Counties affected the most by opioid-related deaths also deal with significant financial consequences as a result of over-prescription and addiction, including increased law enforcement and judicial expenditures, increased jail and public works expenditures, increased substance abuse treatment and diversion plan expenditures, increased emergency and medical care services expenditures, and lost economic opportunity. For instance, according to a recent study by Urban Institute, “Between 2011 and 2016, spending on Medicaid-covered prescriptions used to treat opioid addiction and overdoses increased from $394 million to $930 million, an average annual increase of 19 percent. Spending grew faster in later years, with a 30 percent increase between 2015 and 2016.”

“Cities, like ours, face immeasurable human tragedies and escalating, multi-million dollar fiscal impacts due, in part, to the negligence and fraud of opioid manufacturers and distributors who reaped billions while knowingly, if not intentionally, spawning the current and next generation of opioid addicts,” said Robbins Geller client Cary D. Glickstein, Mayor of Florida’s Delray Beach. “We look forward to our day in court to redress the financial damages our taxpayers have been forced to shoulder.”

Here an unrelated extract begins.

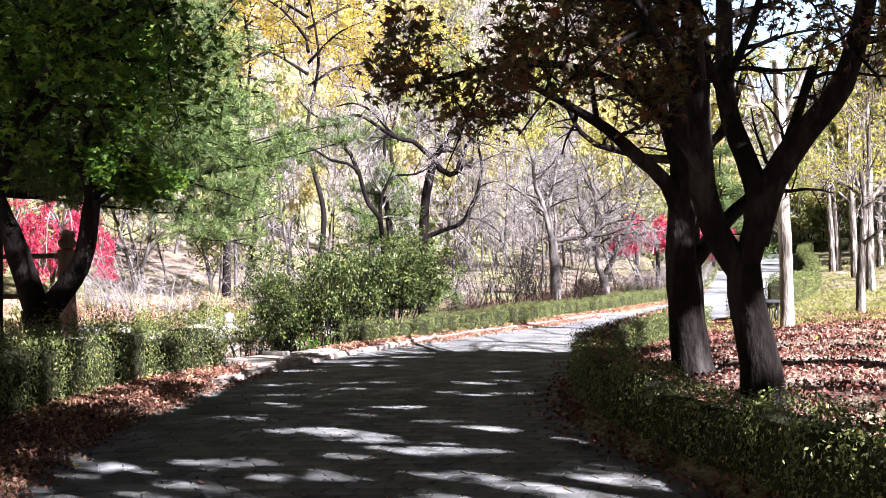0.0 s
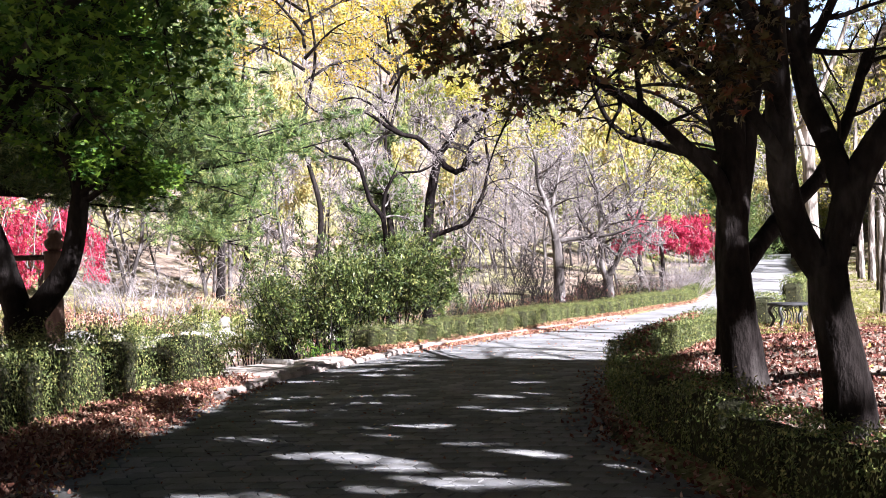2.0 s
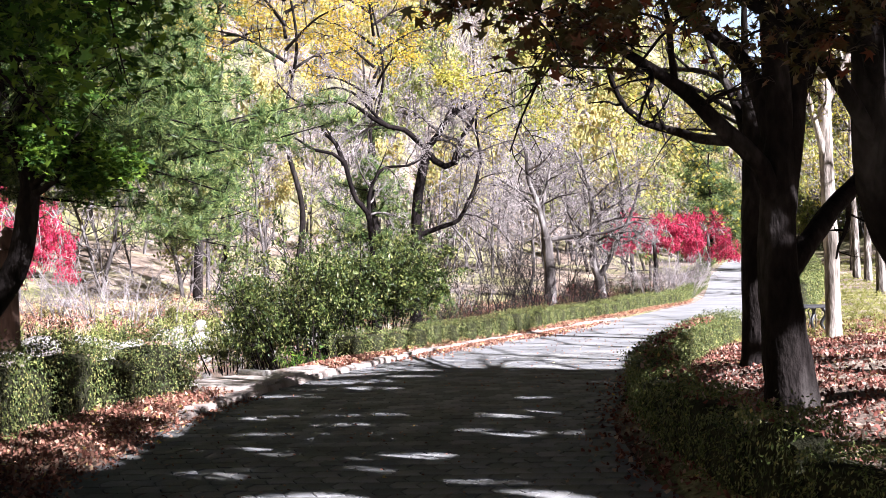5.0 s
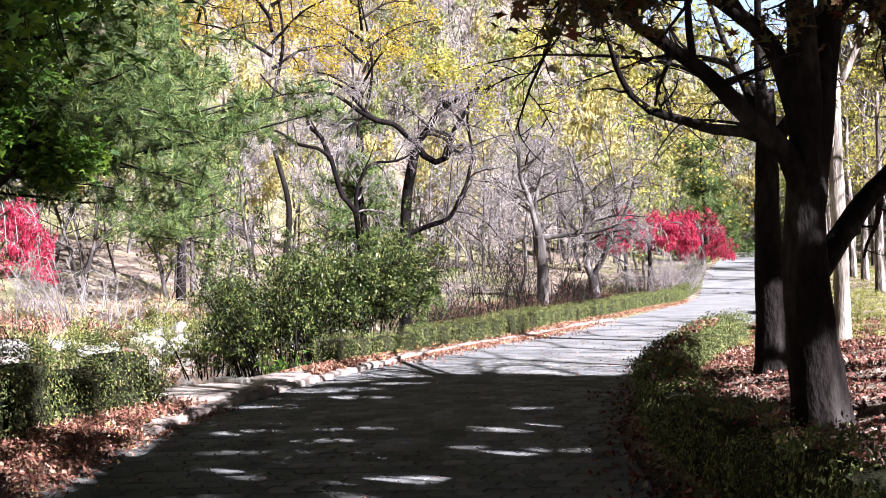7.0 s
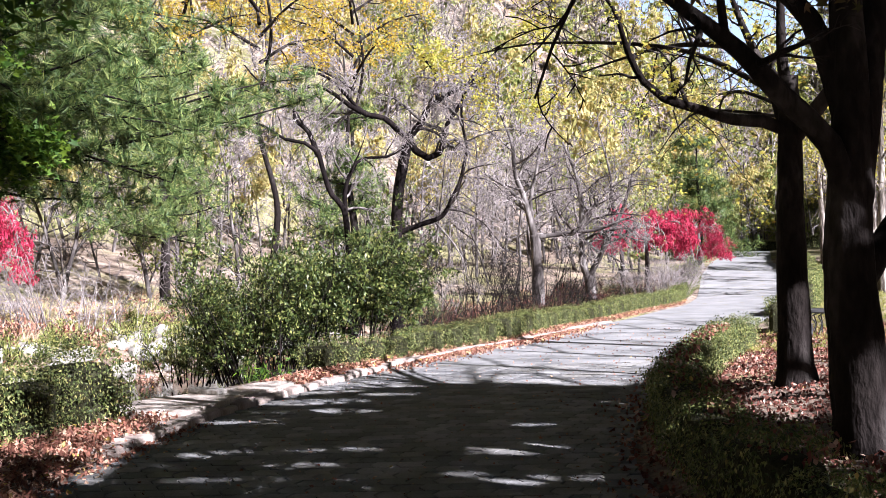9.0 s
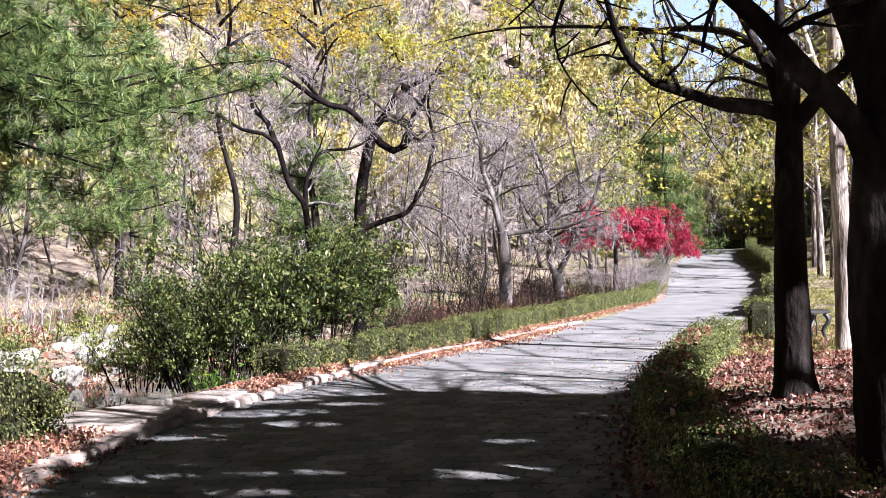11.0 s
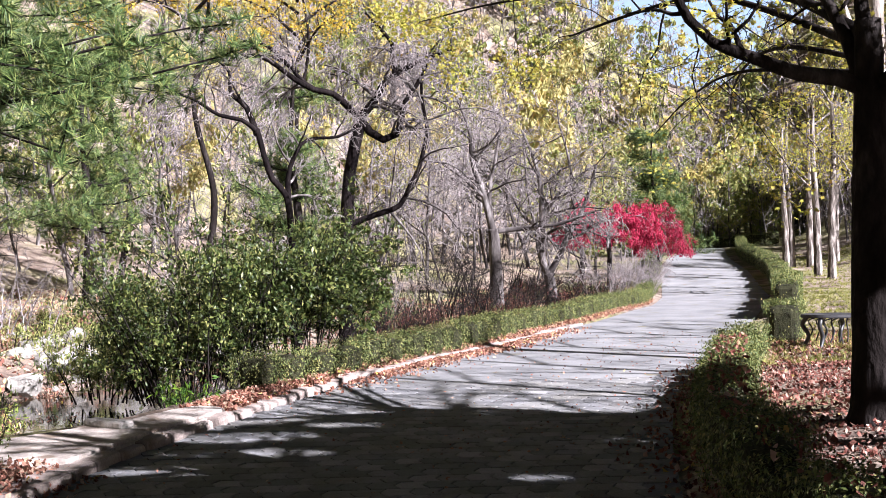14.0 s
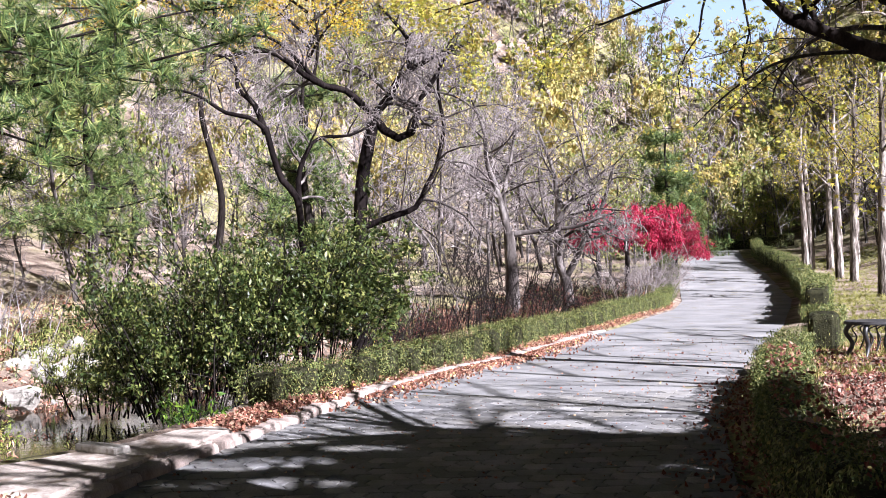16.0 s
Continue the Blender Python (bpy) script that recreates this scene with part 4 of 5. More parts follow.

The team of lawyers that was appointed by Judge Polster, including Paul J. Geller, “reads like a ‘Who’s Who’ in mass torts,” according to The National Law Journal. According to Law360, the smaller appointed group of negotiators is “split into two camps: seven attorneys representing local governments that allege grievous financial harm from the opioid crisis, and 11 attorneys representing opioid manufacturers and distributors. Their assignment is daunting: broker a quick and meaningful deal that earmarks money for health care and law enforcement, while also helping to curb opioid prescribing and abuse.”

When asked about his appointment, Geller said: “I’m honored to have been selected among this exceptional group of lawyers. The opioid epidemic is a public health crisis, and fighting the manufacturers and distributors who are largely responsible for it will be a privilege. Every day, 90 Americans die from an opioid overdose. It’s time to put an end to that.”

“I believe that (Robbins Geller) have what we need to be successful,” Maryland’s Talbot County Council Vice President Corey Pack succinctly told The Star Democrat. “This problem is not going to go away. It’s not all about dollars and cents, but it’s about holding those companies accountable for the fraud they’ve perpetrated on the American people.”

Robbins Geller attorneys Paul J. Geller, Mark J. Dearman, Aelish M. Baig, Thomas E. Egler, Dory P. AntullisSabrina E. Tirabassi, and Bailie L. Heikkinen are leading the Firm’s litigation efforts on behalf of cities and counties around the country.